Everything from the line containing "return made[ob]" down to the line containing "return look(EYE, (1000" is to be returned exactly; include both boundary lines and leave out all others.

▶ _DATA TO PROCESS_:
::::

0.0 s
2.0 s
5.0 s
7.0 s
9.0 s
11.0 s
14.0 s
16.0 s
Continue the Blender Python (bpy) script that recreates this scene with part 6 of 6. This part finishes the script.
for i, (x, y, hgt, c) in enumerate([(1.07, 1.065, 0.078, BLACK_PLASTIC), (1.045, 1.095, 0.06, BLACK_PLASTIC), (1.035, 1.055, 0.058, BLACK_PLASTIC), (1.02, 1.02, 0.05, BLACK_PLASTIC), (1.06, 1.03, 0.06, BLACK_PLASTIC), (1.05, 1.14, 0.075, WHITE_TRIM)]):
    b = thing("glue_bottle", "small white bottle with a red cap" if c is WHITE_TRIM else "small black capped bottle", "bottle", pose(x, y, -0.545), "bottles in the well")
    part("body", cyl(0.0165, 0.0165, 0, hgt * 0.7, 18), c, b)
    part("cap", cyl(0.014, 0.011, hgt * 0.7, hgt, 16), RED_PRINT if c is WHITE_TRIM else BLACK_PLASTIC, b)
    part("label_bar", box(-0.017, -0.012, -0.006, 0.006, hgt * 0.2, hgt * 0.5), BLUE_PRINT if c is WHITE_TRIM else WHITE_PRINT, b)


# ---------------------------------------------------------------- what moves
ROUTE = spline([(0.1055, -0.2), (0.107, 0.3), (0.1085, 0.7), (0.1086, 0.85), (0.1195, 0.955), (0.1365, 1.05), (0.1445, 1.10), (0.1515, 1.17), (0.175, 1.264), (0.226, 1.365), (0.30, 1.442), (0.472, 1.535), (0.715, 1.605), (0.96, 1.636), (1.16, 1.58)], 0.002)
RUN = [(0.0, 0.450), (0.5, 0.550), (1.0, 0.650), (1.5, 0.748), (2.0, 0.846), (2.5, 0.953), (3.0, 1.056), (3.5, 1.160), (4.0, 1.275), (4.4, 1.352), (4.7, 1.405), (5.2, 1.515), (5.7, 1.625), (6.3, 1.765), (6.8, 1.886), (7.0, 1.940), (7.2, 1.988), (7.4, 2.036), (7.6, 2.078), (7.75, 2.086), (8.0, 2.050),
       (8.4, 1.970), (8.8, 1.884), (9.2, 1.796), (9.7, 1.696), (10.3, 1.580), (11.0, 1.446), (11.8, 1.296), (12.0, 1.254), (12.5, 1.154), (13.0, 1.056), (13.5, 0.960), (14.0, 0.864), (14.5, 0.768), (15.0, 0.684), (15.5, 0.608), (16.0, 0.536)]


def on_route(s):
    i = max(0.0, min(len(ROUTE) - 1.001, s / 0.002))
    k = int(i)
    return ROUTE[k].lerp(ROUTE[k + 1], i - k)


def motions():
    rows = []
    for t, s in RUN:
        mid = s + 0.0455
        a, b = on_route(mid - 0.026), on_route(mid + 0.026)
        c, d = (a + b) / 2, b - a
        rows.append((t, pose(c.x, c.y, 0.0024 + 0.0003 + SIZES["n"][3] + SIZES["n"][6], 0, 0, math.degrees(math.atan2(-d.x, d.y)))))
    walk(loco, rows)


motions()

::::

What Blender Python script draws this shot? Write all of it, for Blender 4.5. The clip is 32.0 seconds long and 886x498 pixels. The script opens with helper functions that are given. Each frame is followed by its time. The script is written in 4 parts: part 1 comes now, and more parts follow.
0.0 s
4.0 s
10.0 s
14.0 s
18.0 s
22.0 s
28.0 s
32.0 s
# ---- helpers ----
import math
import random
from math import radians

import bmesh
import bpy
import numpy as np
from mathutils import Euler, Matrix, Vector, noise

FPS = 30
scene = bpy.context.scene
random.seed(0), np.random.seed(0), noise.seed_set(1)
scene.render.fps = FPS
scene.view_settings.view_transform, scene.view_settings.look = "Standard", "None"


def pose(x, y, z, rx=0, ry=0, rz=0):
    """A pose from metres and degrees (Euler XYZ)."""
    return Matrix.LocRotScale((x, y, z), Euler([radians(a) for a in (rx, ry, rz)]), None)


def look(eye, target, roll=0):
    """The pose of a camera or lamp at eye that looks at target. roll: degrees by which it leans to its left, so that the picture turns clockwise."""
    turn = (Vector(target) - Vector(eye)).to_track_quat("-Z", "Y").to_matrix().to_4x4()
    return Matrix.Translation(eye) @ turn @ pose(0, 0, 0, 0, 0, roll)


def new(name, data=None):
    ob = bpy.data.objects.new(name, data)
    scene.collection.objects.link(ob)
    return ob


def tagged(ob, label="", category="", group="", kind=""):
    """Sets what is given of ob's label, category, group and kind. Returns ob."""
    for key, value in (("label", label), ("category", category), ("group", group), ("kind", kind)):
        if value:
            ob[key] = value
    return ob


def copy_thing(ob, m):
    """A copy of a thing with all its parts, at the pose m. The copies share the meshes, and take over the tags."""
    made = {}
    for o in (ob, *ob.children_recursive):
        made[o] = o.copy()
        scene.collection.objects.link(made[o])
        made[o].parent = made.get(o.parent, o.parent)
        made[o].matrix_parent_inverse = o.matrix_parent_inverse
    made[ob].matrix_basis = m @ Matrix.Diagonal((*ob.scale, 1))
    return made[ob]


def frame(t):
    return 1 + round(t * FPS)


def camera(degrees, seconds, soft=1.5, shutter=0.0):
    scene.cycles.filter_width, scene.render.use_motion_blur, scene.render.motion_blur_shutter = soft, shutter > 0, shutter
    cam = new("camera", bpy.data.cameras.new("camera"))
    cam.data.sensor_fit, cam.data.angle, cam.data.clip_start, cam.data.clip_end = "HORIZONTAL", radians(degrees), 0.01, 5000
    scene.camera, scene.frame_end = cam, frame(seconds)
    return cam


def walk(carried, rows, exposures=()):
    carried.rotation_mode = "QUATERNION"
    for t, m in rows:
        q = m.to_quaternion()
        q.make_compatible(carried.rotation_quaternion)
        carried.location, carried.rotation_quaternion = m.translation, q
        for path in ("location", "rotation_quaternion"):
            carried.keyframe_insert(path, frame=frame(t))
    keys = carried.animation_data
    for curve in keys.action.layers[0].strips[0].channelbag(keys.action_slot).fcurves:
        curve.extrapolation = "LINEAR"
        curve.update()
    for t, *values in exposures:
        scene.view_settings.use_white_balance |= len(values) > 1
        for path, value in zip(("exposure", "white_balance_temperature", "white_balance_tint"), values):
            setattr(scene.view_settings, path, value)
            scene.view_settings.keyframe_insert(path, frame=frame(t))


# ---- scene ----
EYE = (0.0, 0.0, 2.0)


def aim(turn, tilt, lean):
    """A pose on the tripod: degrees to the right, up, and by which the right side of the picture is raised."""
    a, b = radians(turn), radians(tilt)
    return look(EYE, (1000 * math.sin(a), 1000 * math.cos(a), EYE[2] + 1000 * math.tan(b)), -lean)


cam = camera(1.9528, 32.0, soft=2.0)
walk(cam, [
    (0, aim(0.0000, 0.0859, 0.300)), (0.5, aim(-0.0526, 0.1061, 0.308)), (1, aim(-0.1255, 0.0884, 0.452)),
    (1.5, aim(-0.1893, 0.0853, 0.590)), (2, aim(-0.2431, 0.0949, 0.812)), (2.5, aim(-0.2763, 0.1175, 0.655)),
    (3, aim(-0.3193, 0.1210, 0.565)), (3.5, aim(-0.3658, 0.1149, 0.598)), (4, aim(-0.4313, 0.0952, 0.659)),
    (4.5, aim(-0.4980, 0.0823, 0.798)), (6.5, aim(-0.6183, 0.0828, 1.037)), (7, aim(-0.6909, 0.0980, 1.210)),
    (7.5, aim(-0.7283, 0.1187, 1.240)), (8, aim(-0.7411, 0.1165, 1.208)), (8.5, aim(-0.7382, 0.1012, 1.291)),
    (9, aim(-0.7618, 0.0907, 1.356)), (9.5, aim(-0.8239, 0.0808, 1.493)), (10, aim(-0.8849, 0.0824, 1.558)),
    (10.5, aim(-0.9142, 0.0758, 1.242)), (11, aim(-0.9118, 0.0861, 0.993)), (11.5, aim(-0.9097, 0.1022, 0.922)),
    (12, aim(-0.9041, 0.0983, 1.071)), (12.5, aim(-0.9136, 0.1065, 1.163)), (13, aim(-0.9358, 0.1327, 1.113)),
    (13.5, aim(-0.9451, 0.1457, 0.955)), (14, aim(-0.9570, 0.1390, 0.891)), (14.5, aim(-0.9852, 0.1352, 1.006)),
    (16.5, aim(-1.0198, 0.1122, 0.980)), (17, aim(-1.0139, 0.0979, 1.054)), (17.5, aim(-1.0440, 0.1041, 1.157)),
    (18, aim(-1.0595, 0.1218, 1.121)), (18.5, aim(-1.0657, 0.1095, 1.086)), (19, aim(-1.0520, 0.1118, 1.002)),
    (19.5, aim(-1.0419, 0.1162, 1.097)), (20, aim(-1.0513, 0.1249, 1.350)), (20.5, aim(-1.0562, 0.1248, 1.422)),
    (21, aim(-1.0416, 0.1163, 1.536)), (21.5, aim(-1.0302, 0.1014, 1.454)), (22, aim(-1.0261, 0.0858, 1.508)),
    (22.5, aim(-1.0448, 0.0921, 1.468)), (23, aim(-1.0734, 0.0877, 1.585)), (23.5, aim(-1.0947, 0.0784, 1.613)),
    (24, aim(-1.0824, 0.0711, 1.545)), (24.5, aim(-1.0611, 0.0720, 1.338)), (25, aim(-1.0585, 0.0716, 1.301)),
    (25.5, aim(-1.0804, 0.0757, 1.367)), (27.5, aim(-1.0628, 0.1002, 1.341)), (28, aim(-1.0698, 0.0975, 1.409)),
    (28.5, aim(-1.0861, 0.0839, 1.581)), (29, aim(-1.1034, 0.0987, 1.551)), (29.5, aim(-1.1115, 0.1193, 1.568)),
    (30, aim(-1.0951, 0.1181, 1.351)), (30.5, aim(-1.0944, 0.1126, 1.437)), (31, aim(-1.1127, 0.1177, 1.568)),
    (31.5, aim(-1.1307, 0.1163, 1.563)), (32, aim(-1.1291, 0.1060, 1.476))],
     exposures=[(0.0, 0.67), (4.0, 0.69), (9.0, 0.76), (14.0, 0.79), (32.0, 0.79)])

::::

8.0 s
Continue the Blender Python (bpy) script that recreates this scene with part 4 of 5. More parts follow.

::::

▶ _WRITTEN RESPONSE_:
    return made[ob]


def frame(t):
    return 1 + round(t * FPS)


def camera(degrees, seconds, soft=1.5, shutter=0.0):
    scene.cycles.filter_width, scene.render.use_motion_blur, scene.render.motion_blur_shutter = soft, shutter > 0, shutter
    cam = new("camera", bpy.data.cameras.new("camera"))
    cam.data.sensor_fit, cam.data.angle, cam.data.clip_start, cam.data.clip_end = "HORIZONTAL", radians(degrees), 0.01, 5000
    scene.camera, scene.frame_end = cam, frame(seconds)
    return cam


def walk(carried, rows, exposures=()):
    carried.rotation_mode = "QUATERNION"
    for t, m in rows:
        q = m.to_quaternion()
        q.make_compatible(carried.rotation_quaternion)
        carried.location, carried.rotation_quaternion = m.translation, q
        for path in ("location", "rotation_quaternion"):
            carried.keyframe_insert(path, frame=frame(t))
    keys = carried.animation_data
    for curve in keys.action.layers[0].strips[0].channelbag(keys.action_slot).fcurves:
        curve.extrapolation = "LINEAR"
        curve.update()
    for t, *values in exposures:
        scene.view_settings.use_white_balance |= len(values) > 1
        for path, value in zip(("exposure", "white_balance_temperature", "white_balance_tint"), values):
            setattr(scene.view_settings, path, value)
            scene.view_settings.keyframe_insert(path, frame=frame(t))


# ---- scene ----
EYE = (0.0, 0.0, 2.0)


def aim(turn, tilt, lean):
    """A pose on the tripod: degrees to the right, up, and by which the right side of the picture is raised."""
    a, b = radians(turn), radians(tilt)
    return look(EYE, (1000 * math.sin(a), 1000 * math.cos(a), EYE[2] + 1000 * math.tan(b)), -lean)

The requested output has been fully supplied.